The bid by US oilfield services provider Schlumberger to take over Russia’s Eurasia Drilling Company (EDC) could fail because of the new American sanctions against the Russian oil industry, according to Deputy Prime Minister Arkady Dvorkovich.
“I agree that we shouldn’t sell it if in a month the company will stop working (due to sanctions),” said Dvorkovich.
EDC is Russia’s largest independent drilling company. The firm has about 20 percent of the Russian oil-drilling market.
The US company, the world’s largest oilfield services provider, made a bid to buy 51 percent in EDC in July.
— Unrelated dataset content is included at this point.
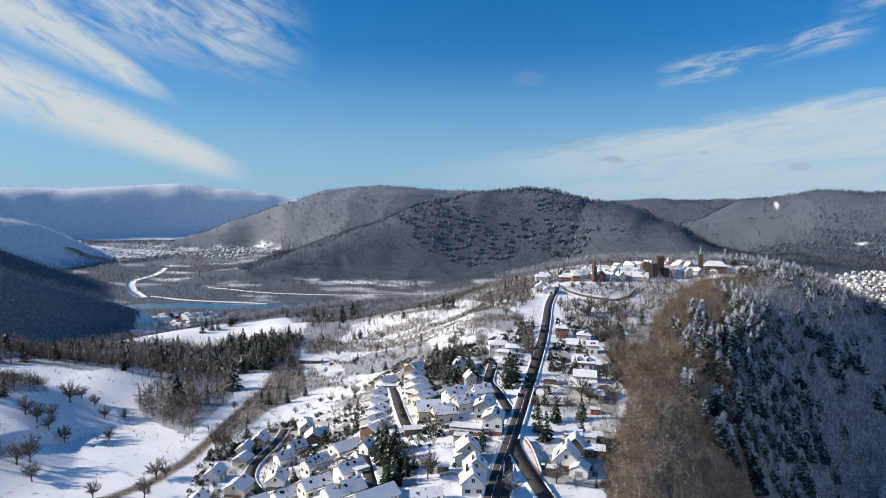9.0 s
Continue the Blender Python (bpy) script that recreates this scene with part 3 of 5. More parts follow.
def plain(name, colour, rough=0.8, grain=0.0, scale=1.0, metal=0.0):
    m, nt, p, N, L = material(name)
    p.inputs["Roughness"].default_value, p.inputs["Metallic"].default_value = rough, metal
    p.inputs["Base Color"].default_value = (*colour, 1)
    if grain:
        pos = N("ShaderNodeNewGeometry").outputs["Position"]
        lo, hi = tuple(c * (1 - grain) for c in colour), tuple(min(1, c * (1 + grain)) for c in colour)
        L(ramp(nt, noise_node(nt, pos, scale, 5), [(0.3, lo), (0.7, hi)]), p.inputs["Base Color"])
    return m


GROUND = ground_material()
WATER = water_material()
# Blues and pale tones of the far woods imitate distance haze in their colour.
HAZED_BEECH = island_material("hazed_beech_twigs", [(0.052, 0.070, 0.110), (0.072, 0.096, 0.146), (0.098, 0.128, 0.188)], [(0.16, 0.21, 0.29), (0.26, 0.33, 0.43)], .05, .55, warm=.8)
HAZED_BROWN_BEECH = island_material("hazed_brown_beech_twigs", [(0.026, 0.030, 0.046), (0.041, 0.047, 0.069), (0.057, 0.065, 0.093)], [(0.12, 0.145, 0.20), (0.21, 0.25, 0.33)], .05, .5, warm=.6)
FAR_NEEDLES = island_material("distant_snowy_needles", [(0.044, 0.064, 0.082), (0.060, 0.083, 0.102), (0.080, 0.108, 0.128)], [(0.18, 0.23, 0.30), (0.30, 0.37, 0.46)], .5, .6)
HAZED_FROSTED = island_material("hazed_frosted_twigs", [(0.038, 0.054, 0.084), (0.055, 0.076, 0.117), (0.075, 0.10, 0.148)], [(0.18, 0.24, 0.33), (0.34, 0.42, 0.53)], .07, .8, warm=.15)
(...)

Since then, Washington has introduced new sanctions against Russia over its alleged meddling in the US presidential elections.
The Wall Street Journal reported in July that Exxon Mobil, Chevron, and other big US energy players lobbied against the expansion of anti-Russian sanctions, warning they could threaten US oil and gas projects which involve Russian partners.
Besides Dvorkovich, Russian Natural Resources Minister Sergey Donskoy and the head of the FAS antimonopoly body Igor Artemyev have said the deal could be delayed because of politics.
The officials say Moscow needs guarantees the work of EDC will not be affected by US sanctions should the company be acquired by Schlumberger.
Earlier, EDC spokesperson told Russian business outlet RBC the company currently does not work on the deep water shelf, Arctic fields or shale oil, which is restricted under US sanctions.
However, Schlumberger will still need special approval from the US Treasury, the head of Russia’s Federal Antimonopoly Service (FAS) Artemyev said in August. “Do you believe the US Treasury will issue such approval in the current situation?”
In 2015 FAS rejected Schlumberger’s bid to buy 45.65 percent of EDC for $1.7 billion.
“Nothing has changed since that time, plus the Natural Resources Ministry has taken a tough stance. There are many different and not very nice (things) happening in (the) relationship for this deal,” Artemyev added.